ナンテンによる櫛の製作 前回の続きです。
積層してできた櫛状のものを、実際に櫛の形に整形していきます。
ベルトサンダーにかけて、凸凹をならしつつ、大まかに外形を作っていきます。
研削を続け、少しずつ、櫛らしくなっていきます。
設計図から取った型紙を当て、さらに整形していきます。
ベルトサンダーによる両面の整形が終わったところです。
このあと、周囲の曲線部分を面取りして、ベルトサンダーによる作業はいったん終了です。
外観は櫛に近くなりましたが、歯の部分がまだほとんど手付かずです。
これから、歯及びその周辺を一つ一つ整形していきます。
このように、積層による櫛の製作は、非常に手間がかかります。ざっくり言って、お箸の100倍くらい面倒といえます。
歯の整形は、紙やすりを使い、歯の先端部を細くしていくことが中心となります。
一本一本、なるべくむらが出ないように、削っていきます。
市販の櫛では、歯の先端付近がさらに斜めに面取りされているものもあり、そのほうが本格的ですが、適当な道具がなく(刃物系は、私の腕では均等な結果を得るのが難しく、また削りすぎる危険も大きい)作業が難しくなるので、ここではそれは省略します。
さらに、歯の根元の、歯と歯の間の部分を、斜めに面取りします。
下の画像では、右から7箇所、削り込んでいます。
この作業も、刃物系で、適切なものがあればそれを使うべきなのですが、作業の確実性から、画像にあるような、やすり系の工具を用いています。
これは、市販の金属やすりの、表裏(本来のやすり部分)をベルトサンダー(金属用ベルト)で削り落として平らにし、側面に残ったぎざぎざのみをやすりとして用いるようにしたものです。
下は、おおむね整形が終了した状況です。この後仕上げ研磨を行います。
正面から見たところです。斜めになっていたところも、ほぼ目立たなくなっていると思います。
仕上げ研磨は、紙やすり、スポンジやすりで行い、「木固めエース」で含浸塗装して、硬化後、表面を軽く研磨しておきます。
塗装については、当初は、ナンテンとの相性の良さから、拭き漆仕上げを予定していました。
しかし、今回は接着箇所が多数あります。漆は浸透力が強く、少しでも隙間があると、接着面に沿って、筋状に黒い線が入る懸念があります。一箇所でも黒い筋が入ると、見た目が大きく損なわれるので、安全策から、漆を使うことは断念しました。

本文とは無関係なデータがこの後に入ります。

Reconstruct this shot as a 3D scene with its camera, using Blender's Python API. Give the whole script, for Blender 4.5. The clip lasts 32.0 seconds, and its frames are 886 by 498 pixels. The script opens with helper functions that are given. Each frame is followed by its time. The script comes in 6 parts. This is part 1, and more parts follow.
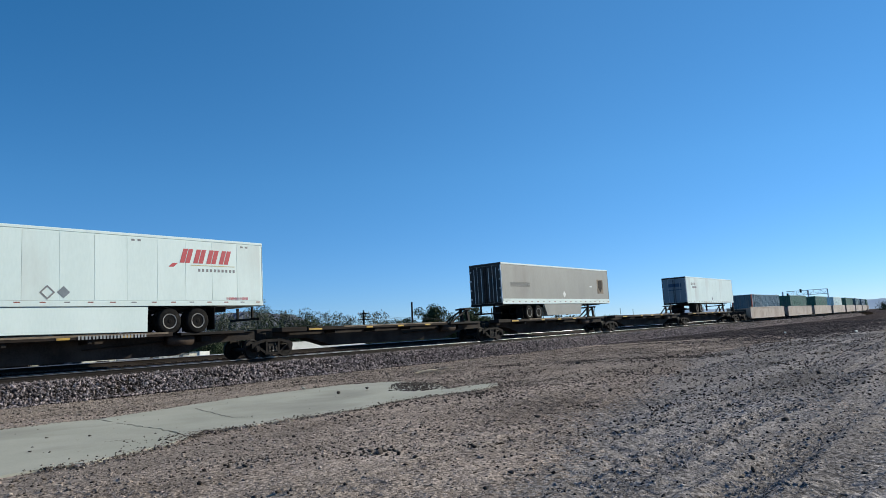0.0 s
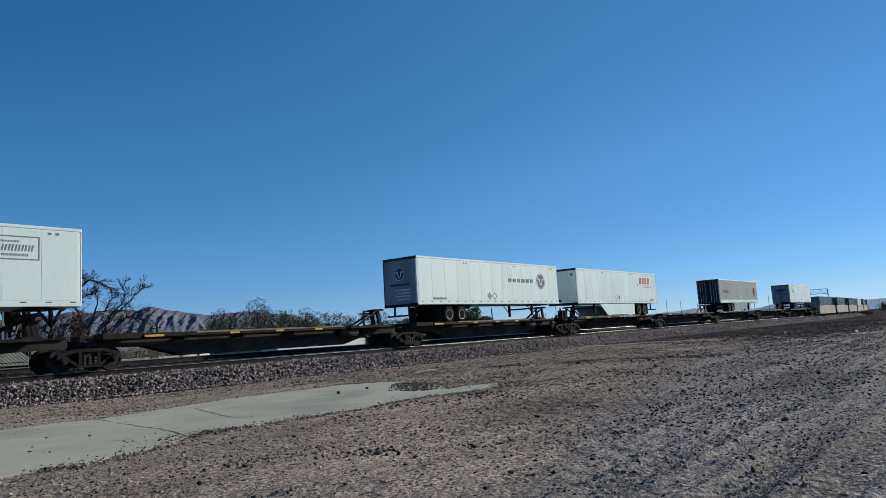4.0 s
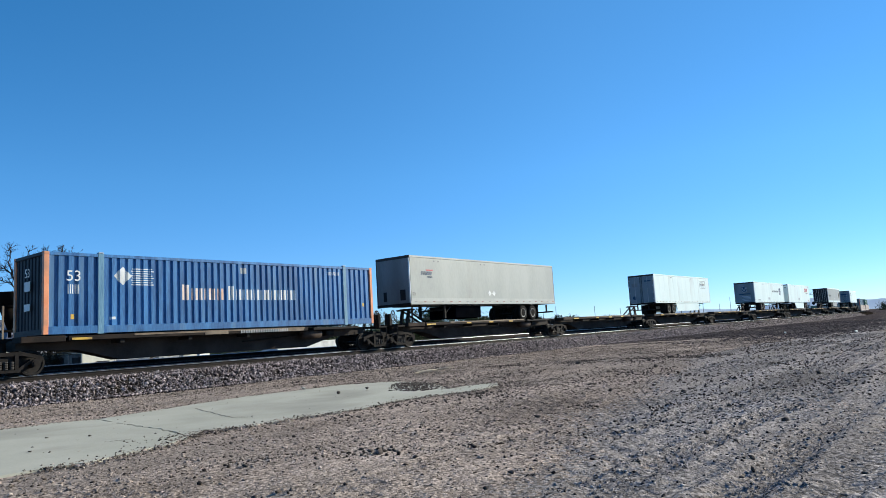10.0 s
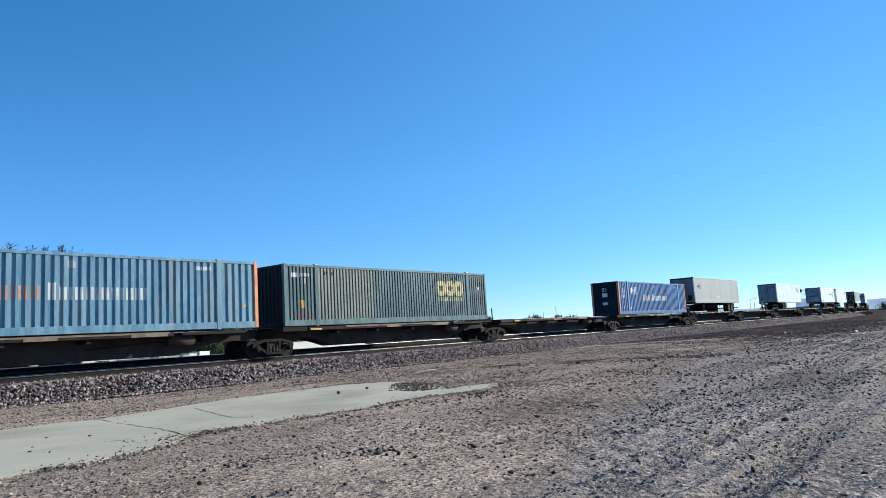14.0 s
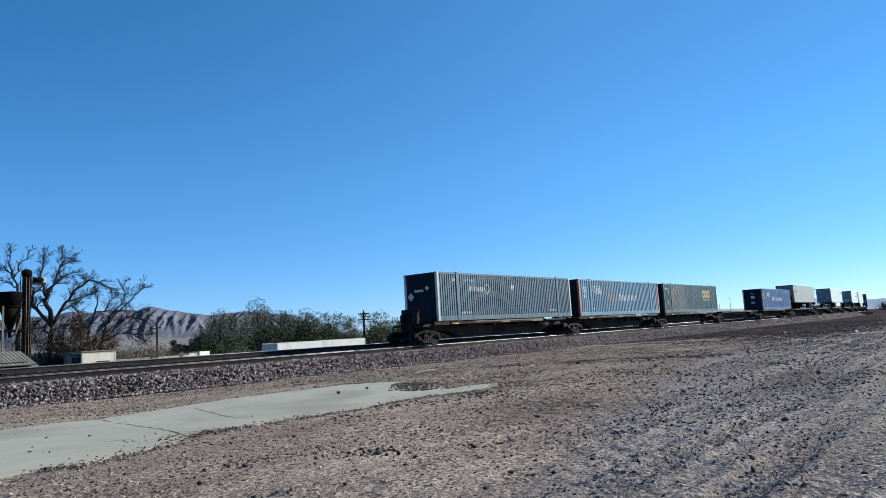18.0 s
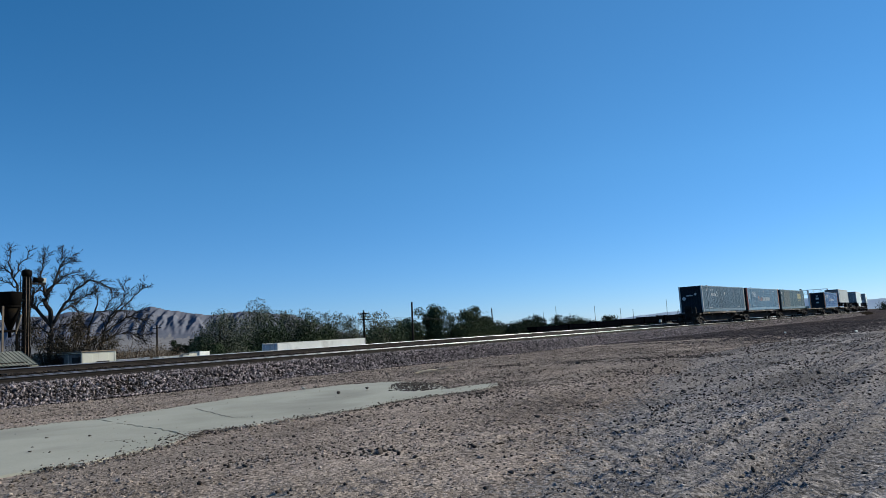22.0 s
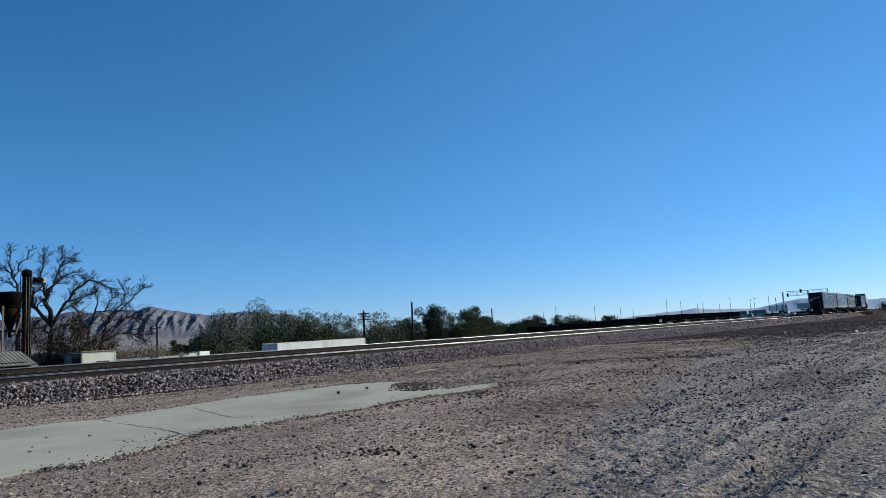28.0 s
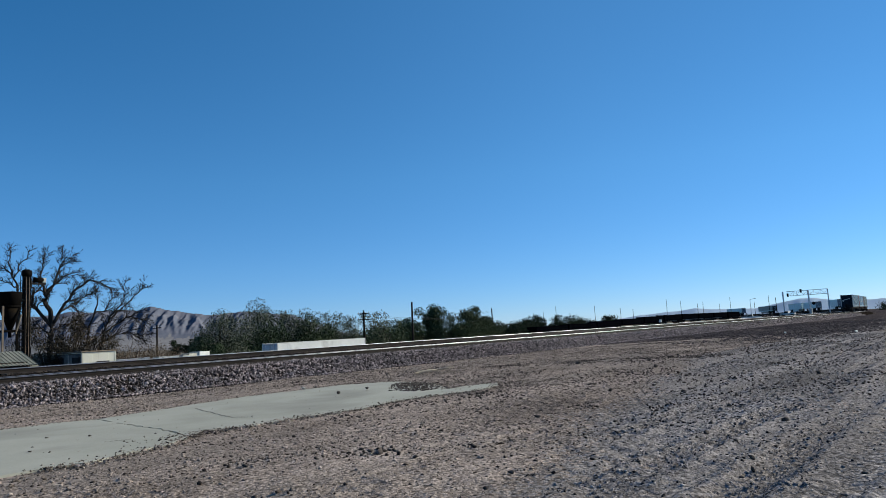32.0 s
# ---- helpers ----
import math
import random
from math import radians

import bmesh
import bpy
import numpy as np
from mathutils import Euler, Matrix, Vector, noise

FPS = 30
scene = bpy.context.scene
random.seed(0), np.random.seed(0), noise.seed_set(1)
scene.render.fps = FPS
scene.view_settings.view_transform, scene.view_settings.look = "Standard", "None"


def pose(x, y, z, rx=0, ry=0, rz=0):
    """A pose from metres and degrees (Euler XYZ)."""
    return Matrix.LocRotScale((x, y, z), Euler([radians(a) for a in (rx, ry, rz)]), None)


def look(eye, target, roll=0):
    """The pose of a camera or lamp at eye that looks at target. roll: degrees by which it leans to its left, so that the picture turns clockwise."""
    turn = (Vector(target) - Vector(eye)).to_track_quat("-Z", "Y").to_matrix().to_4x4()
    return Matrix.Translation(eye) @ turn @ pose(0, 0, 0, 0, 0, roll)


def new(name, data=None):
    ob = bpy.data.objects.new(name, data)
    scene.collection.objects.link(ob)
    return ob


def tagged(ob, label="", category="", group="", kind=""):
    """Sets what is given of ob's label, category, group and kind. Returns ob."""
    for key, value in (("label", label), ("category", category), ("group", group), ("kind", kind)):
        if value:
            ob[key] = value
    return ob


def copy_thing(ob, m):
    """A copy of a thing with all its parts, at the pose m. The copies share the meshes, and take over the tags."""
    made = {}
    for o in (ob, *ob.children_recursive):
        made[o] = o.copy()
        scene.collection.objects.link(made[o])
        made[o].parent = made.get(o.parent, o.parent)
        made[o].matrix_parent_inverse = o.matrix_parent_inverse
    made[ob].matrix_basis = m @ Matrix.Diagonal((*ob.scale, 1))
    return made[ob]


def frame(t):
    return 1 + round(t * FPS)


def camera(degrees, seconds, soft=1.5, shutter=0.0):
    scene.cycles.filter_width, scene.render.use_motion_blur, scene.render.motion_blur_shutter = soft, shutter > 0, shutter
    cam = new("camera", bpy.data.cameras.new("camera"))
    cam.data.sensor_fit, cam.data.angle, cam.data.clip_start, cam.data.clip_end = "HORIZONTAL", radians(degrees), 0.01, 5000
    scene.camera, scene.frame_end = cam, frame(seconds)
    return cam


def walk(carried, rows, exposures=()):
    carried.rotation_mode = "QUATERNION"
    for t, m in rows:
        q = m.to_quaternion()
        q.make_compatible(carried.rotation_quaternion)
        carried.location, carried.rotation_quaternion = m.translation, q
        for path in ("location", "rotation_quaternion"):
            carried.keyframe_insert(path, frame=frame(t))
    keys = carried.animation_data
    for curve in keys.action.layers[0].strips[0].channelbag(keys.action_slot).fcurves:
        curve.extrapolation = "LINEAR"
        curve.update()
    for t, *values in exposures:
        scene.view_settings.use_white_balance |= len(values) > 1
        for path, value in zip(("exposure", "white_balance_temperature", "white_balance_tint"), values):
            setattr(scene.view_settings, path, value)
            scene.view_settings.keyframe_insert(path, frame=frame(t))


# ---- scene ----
cam = camera(64.93, 32.0, soft=0.5)
EYE = (0.0, 0.0, 1.5)
AIM = pose(0, 0, 0, 0, 0, 38.347) @ pose(0, 0, 0, 0, -6.898, 0) @ Vector((10, 0, 0))
VIEW = look(EYE, Vector(EYE) + AIM, -3.314)
walk(cam, [(0, VIEW), (32, VIEW)], exposures=[
    (0, 0.18), (1, -0.20), (2, -0.07), (3, -0.09), (4.5, -0.11), (5.5, -0.08), (6, -0.2), (7, 0.2), (8, 0.2), (9, 0.32), (10, 0.58), (11, 0.64),
    (12, 0.35), (13, 0.35), (14, 0.68), (15.5, 0.75), (17, 0.77), (18, 0.48), (19, 0.18), (20, 0.17), (21, 0.16), (22, 0.13), (23, 0.13), (24, 0.13),
    (25, 0.13), (28, 0.13), (29, 0.13), (30, 0.13), (31, 0.13), (32, 0.13)])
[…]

そして、代わりに、椿油を塗布する仕上げを採用しました。
ナンテンの櫛 : 長さ 8.8cm 2019年
完成したナンテンの櫛です。上の画像は表側です。一箇所、歯に黒い部分が出てしまいましたが、すっきりとした仕上がりになったと思います。
こちらが裏側です。黒い部分が多数現れていますが、こちらはこちらで味があると思います。画像向かって左側の端面部分に、杢が現れています。